Итак, речь Балмашева состоит, скажем, из пяти стилистических пластов, умопомрачительно перемешанных. Нет сомнений, что такая речь – проекция сбитого с толку и расколотого революцией сознания. В комической речи автора письма отражается трагический внутренний конфликт, заставляющий его совершить через две с половиной страницы убийство. Интересно, что товарищи Балмашева – люди целостного сознания, лишенные рефлексии и языкового раздрая. Этим они противопоставлены ему и трагическими фигурами, в отличие от него, не являются.
В дальнейшем столь же подробном лингвистическом разборе речь Балмашева не нуждается, так как в первом же абзаце достаточно проявила свои свойства. Поэтому переключимся на внешние следствия внутреннего конфликта в личности героя, проявившегося пока только в речи.
Поезд с бойцами Конармии застревает на «закоренелой» станции: «И действительно, остановка для общего дела вышла громадная по случаю того, что мешочники, эти злые враги, среди которых находилась также несметная сила женского полу, нахальным образом поступали с железнодорожной властью».
Как боец революции по преимуществу, Балмашев оценивает все происходящее с точки зрения революции. Мир для него телеологичен, поэтому критерии оценки очевидны: то, что способствует революции, «общему делу» (думается, аналогий с философией Н. Федорова тут искать не нужно), хорошо; то, что препятствует, – плохо. Поезд с конармейцами, имеющий «направление на Бердичев», не может двинуться из-за мешочников. Мешочники – островок свободного рынка, движение индивидуалистов-частников в стране, где проводится политика военного коммунизма (то есть общего дела). Так мешочники становятся «злыми врагами», хотя они по большей части жены и сестры таких же красноармейцев, которые где-то на других «закоренелых» станциях «горят способствовать общему делу». Деятельность вынужденных спекулянтов принимает в устах Балмашева гиперболический размах: «Безбоязненно ухватились они за поручни, эти злые враги, на рысях пробегали по железным крышам, коловоротили, мутили, и в каждых руках фигурировала небезызвестная соль, доходя до пяти пудов в мешке». Бегущие по крышам вагонов бабы с восьмидесятикилограммовыми мешками в руках, конечно, впечатляют. Но любоваться этой картиной с эстетической точки зрения Балмашев, хотя он и поэт, не может: не дают телеологические установки. Другое дело – «представительная женщина с дитем».

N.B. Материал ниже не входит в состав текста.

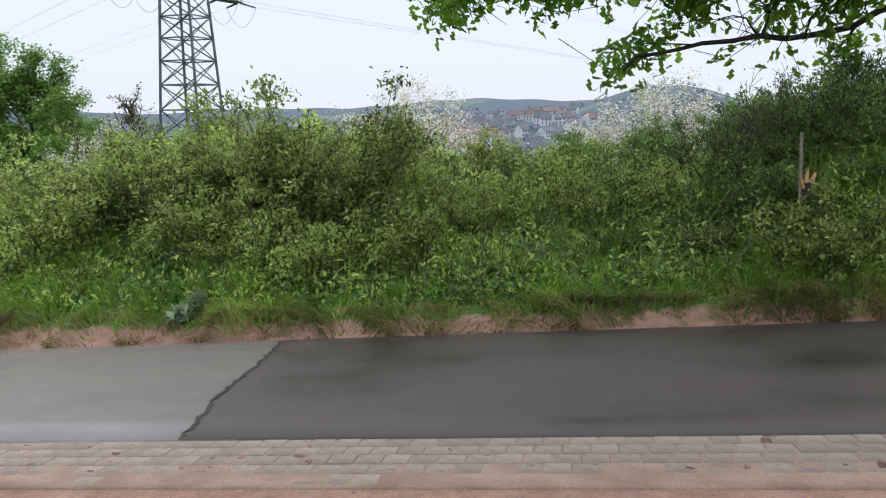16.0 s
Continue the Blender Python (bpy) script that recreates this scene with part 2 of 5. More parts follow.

Тут требуется некоторое отступление. Образ ребенка в гуманистической русской культуре XIX–XX веков так или иначе всегда восходил к религиозному образу младенца Христа, отсюда взгляд на ребенка как на абсолютную ценность. От рассуждений Ивана из «Братьев Карамазовых» о слезинке ребенка до повести В. Быкова «Круглянский мост», где в жертву общему делу приносится подросток, в этом смысле нет даже и шага. Лука в пьесе «На дне» призывает уважать детей, надеясь на их мессианскую роль. Зарытая в основание будущего общепролетарского дома Настя в «Котловане» Платонова – знак потери смысла общего существования (об этом говорит инвалид Жачев, это знают другие герои). Григорий Мелехов в беспросветной концовке «Тихого Дона» бросается к Мишатке как к последней надежде на осмысленную жизнь. Русская гуманистическая традиция как бы подменяет ребенком вообще конкретного ребенка – Иисуса. Поэтому и образ матери и ребенка имеет в этой культуре сакральный смысл. Но есть и другая, антигуманистическая тенденция, когда мать и дитя не считаются абсолютной ценностью, потому что есть ценности более высокие. И тогда ребенка можно принести в жертву. Собственно, в сюжетах о жертвоприношении Авраама и крестных муках Христа содержится возможность такой интерпретации. Поэтому и появляются польские младенцы на доблестных казачьих пиках в «Тарасе Бульбе» и строчка Маяковского «Я люблю смотреть, как умирают дети», а также государственный культ пионеров-героев и тому подобные вещи.